Turin, Italy’s fourth-largest city, is a hidden gem teeming with cultural and historical treasures. While it may not top the list of Italy’s tourist destinations, its unique blend of modern life and historical landmarks makes it an intriguing place to explore.
Turin claims to fame are plentiful. Home to the Shroud of Turin, former home of the Fiat auto factory, and 2006 host of the 20th Winter Olympic Games. Turin, which is located in the Piedmont region in Northern Italy, 90 miles to the east of Milan, also produces world-class wines and is home to Italy’s oldest and arguably most popular football (soccer) team, Juventus.
Italian sports and cultural identity tied to Juventus date back to 1897 when the team was formed by a group of friends with a shared passion for football. At the time, football was a new sport in Italy, recently introduced by Great Britain. The three high school friends who attended Liceo D’ Azeglio decided to start a football club and voted on the name Juventus, the Latin word for youth. Often, you’ll hear Italians refer to Juventus by two popular nicknames, “la Vecchia Signora” (in Italian: “the Old Lady”) and “Juve.”
Today, Juventus is one of the most popular and successful football clubs, with legions of fans around the globe. The team trains and plays home games at Allianz Stadium, the first Italian football stadium with an open design that doubles as an events venue.
The UEFA (Union of European Football Associations) Elite status stadium opened on Sept 8, 2011. When the stadium isn’t hosting games, it offers guided tours, which I highly recommend because the architecture and the technology are fascinating to see up close. An LED system with approximately 400 projectors focused on the pitch gives the stadium a concert-like vibe with music and light shows throughout the game.
Stadium seats double as art installations. When viewed from a distance, action images of the players come into focus.
The stadium’s 41 507 seats range from basic and functional to leather-clad seating with embedded TV screens and premium seats in The Legends Club with dining and drink service. Although amenities vary based on the ticket price point, all seats offer clear views of the field with no barrier dividing the fans from the pitch.
Juventus is Italy’s most decorated team and the first European club to win all three major UEFA competitions.
To learn about the club’s history, I visited the Juventus Museum which opened in 2012. Multimedia exhibits tell the story of the Agnelli family, owner of Juventus, with the distinction of having the longest-lasting ownership of any professional sporting franchise in the world.
That evening, before I head to the Juventus game, I stop in the club’s megastore to shop for a Juventus sweatshirt.
Here, you can purchase everything you need to be kitted out as a Juventus fan, from socks to scarves, hats to hoodies.
Attending a Juventus game feels like a mashup of celebrity red carpet, rock concert, and sporting event.
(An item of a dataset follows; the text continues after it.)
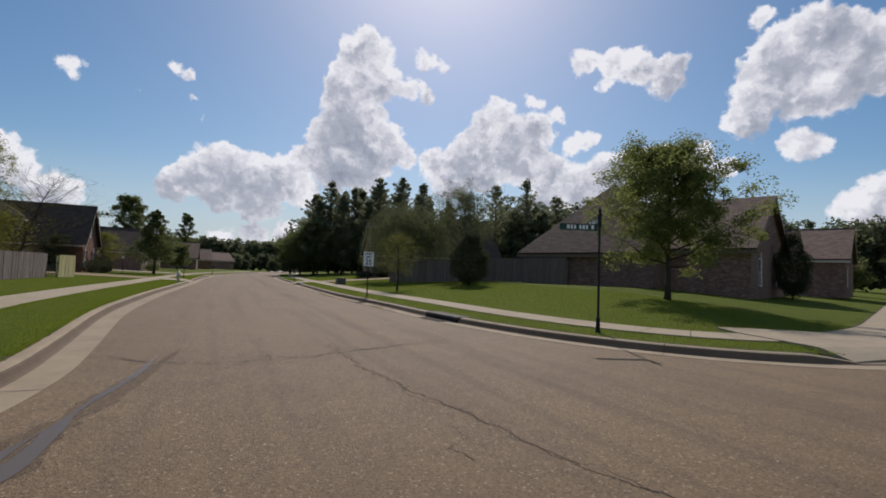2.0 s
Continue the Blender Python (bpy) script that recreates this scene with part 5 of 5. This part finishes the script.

Juventus players arrive to cheering fans and flashing cameras as they make their way into the stadium. For the uninitiated, Juventus is one of the most popular and successful football clubs on the planet, winning a host of domestic, European, and international honors.
Also part of the complex, the club headquarters, which resides in the former Cascina Continassa, along with the Juventus Training Center (which hosts the First Team) the WINS international school (which also houses the J|College for the youth players), and the J|Hotel where the players stay for games.
Turin’s location at the foot of the Alps provides the perfect terroir for producing big, bold Barolos and Barbarescos. Vermouth originated in Turin, as did Eataly, a popular restaurant, bar, deli, bakery, and store, with locations around the world.
The city’s industrial roots belie its baroque architectural character on view along Turin’s boulevards and grand squares including Piazza Castello and Piazza San Carlo. The domed Mole Antonelliana, with its conical spire, is one of the city’s architectural jewels.
The 19th-century tower houses the interactive National Cinema Museum and invites visitors to take the glass elevator to the observation deck for a bird’s eye view of the city. Learn about Turin’s ties to auto production at Museo Nazionale dell’Automobile.